Psalm 23 by John N. Darby

Psalm 23 is so ordered by the Spirit as to apply to a dying Christ, or a saint who follows His footsteps, or the preserved remnant. It does not consider the sufferings of Christ from God, or from man, nor those of the faithful, save as mere facts and occasions of Jehovah’s care. Its subject is “Jehovah is my Shepherd” — the constant unfailing care exercised by Him. It is a life spent under His care and eye, come what will, the experience it affords, and the assurance that Jehovah’s love gives to the end and for ever. It is not what He gives which assures the heart, but Himself. “Jehovah is my Shepherd; I shall not want.” Power, grace, goodness, interest in the faithful One, all assure; and assure in all circumstances and for ever and always. He has undertaken and has charged Himself with the care of His faithful ones. These cannot want. We have not to think of what may come, or what means may be employed. The Shepherd’s care is our assurance. The natural fruit of this care is fresh and green pastures in security the peaceful enjoyment of the sure refreshings of goodness. But in fact man, specially the remnant, and Christ Himself, are in the midst of oppressing sorrow, and death, and in presence of mighty enemies. Is the soul troubled and bowed down? He restores it. Does it go through the valley of the shadow of death? does death cast its dark gloom over the spirit that must go down into its shade? He is there, greater than death, to guide and sustain. Are powerful and relentless enemies there to alarm and threaten? They are powerless before Him. He dresses a table for His beloved, where they sit down in safety, and secure. Divine unction is the seal of power when all is against us. Human weakness, death, and spiritual powers of wickedness, all are only the occasions to shew most evidently that Jehovah, the Shepherd, is the infallible safeguard of His people.

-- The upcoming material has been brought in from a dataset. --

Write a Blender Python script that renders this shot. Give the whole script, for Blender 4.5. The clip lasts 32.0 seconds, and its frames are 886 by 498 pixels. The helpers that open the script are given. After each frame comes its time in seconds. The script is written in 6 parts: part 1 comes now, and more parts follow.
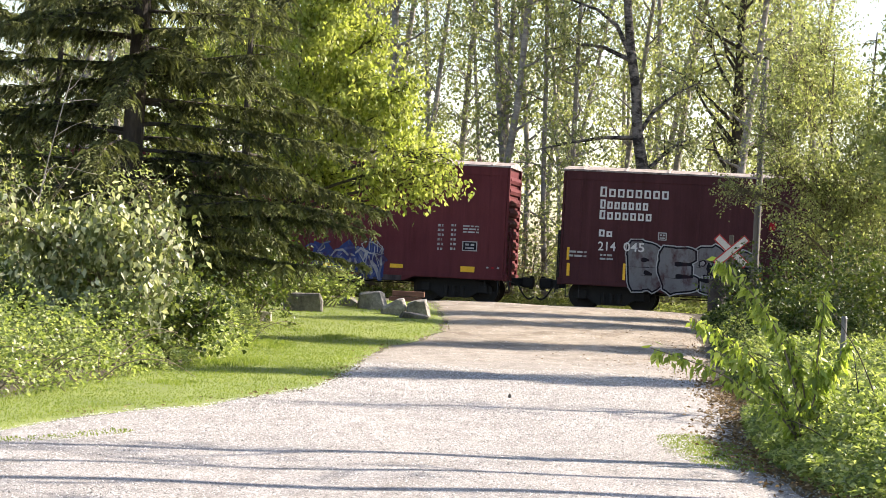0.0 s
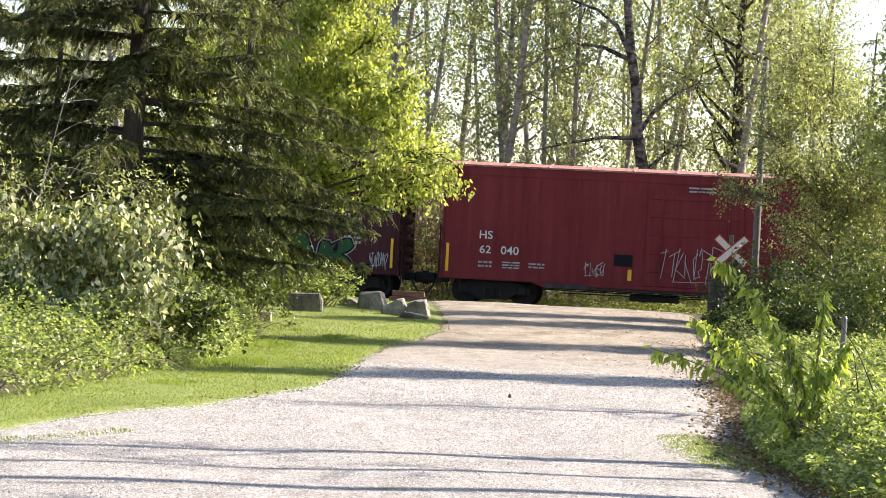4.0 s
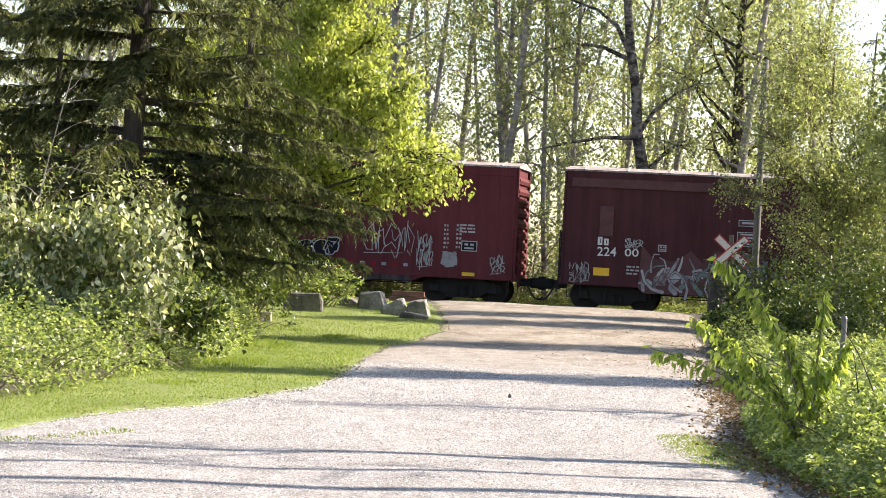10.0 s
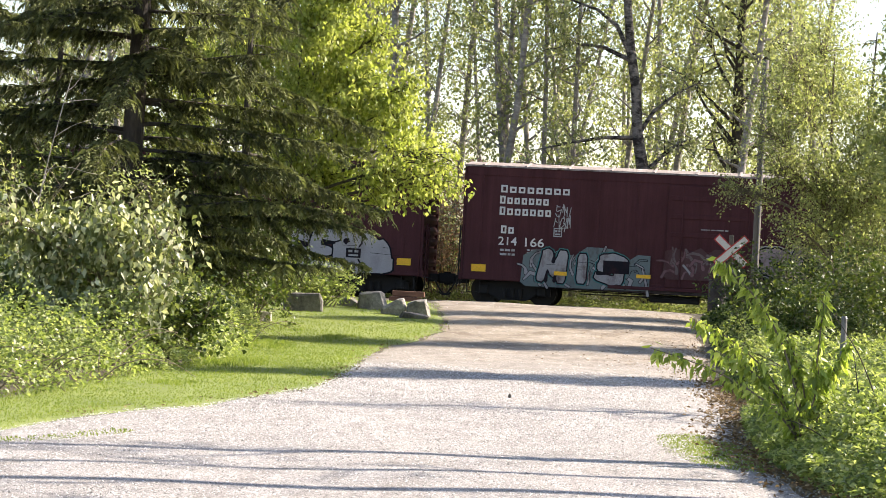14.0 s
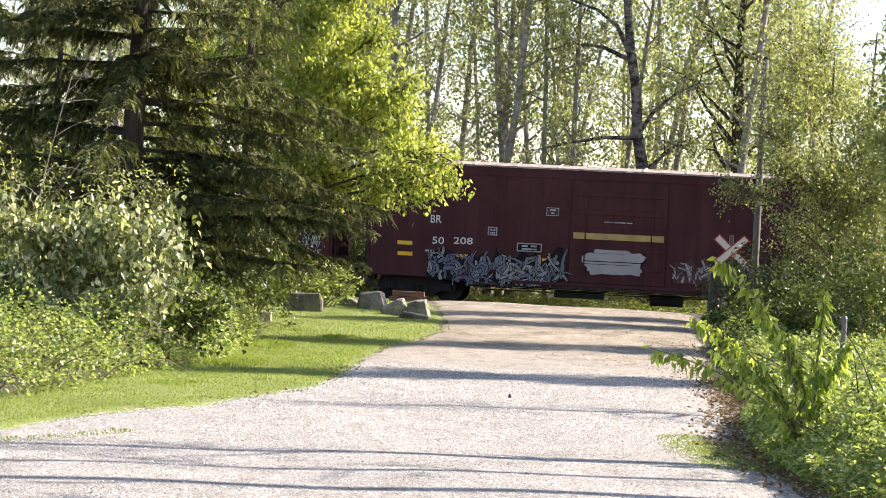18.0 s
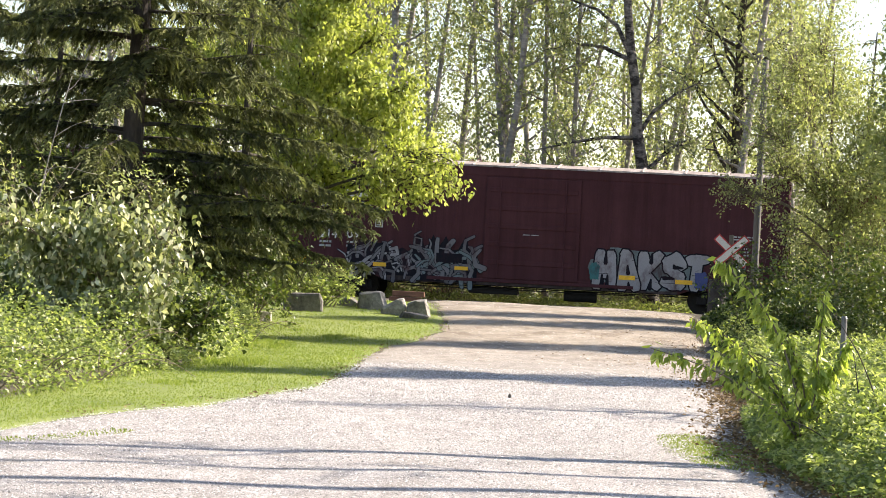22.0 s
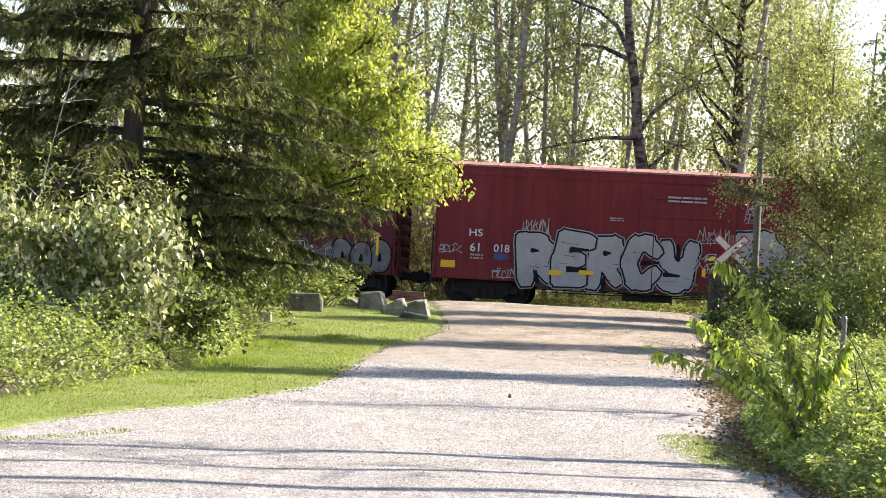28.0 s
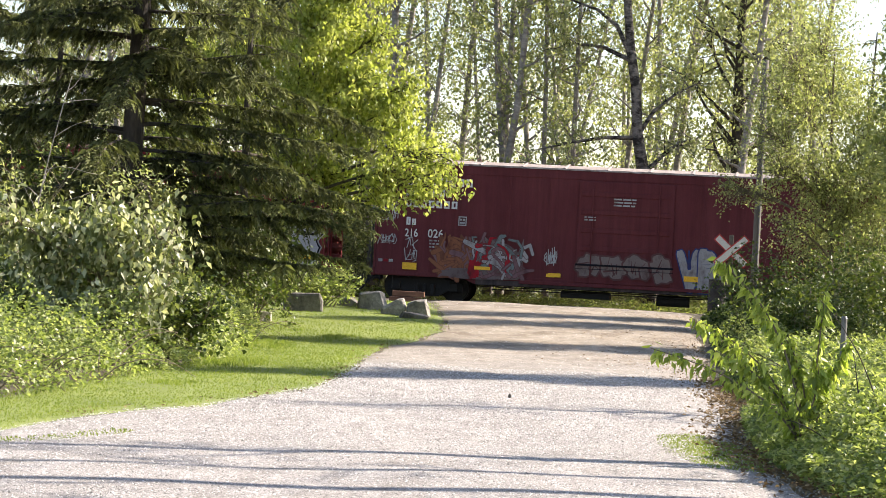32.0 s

Christ was not, of course, a sheep, but He trod the path the sheep have to tread, and trusted in Jehovah. He is the Jehovah-Shepherd of them that are His. He loves us, as Jehovah loved and cared for Him. It is then the sure care of Jehovah through all that besets human nature in its path through this world. The natural proper fruit of this care is green pastures in the security of peace; but, in man’s ruined state and the path he has to tread in the midst of the powers of evil, an infallibly sustaining power. Hence the heart, as it trusts to the unchangeable Jehovah, reckons on the future. It is as certain and secure as the past. Goodness and mercy will follow me all the days of my life, and the house of Jehovah receives me for ever. Confidence is in Jehovah Himself; and therefore all circumstances, and the whole power of evil, and difficulties of mortal man included in them, are but occasions of Jehovah’s power, interested in infallible faithfulness, in carrying the faithful through.

It is interesting to see this care of divine power, holding its place in infallible certainty over all the special sufferings and trial and death of the Lord. This is the faithful man’s blessing, when the earth is not Jehovah’s, when the power of evil, and death, and mighty adversaries are before it. Jehovah is the secure dwelling place of faith.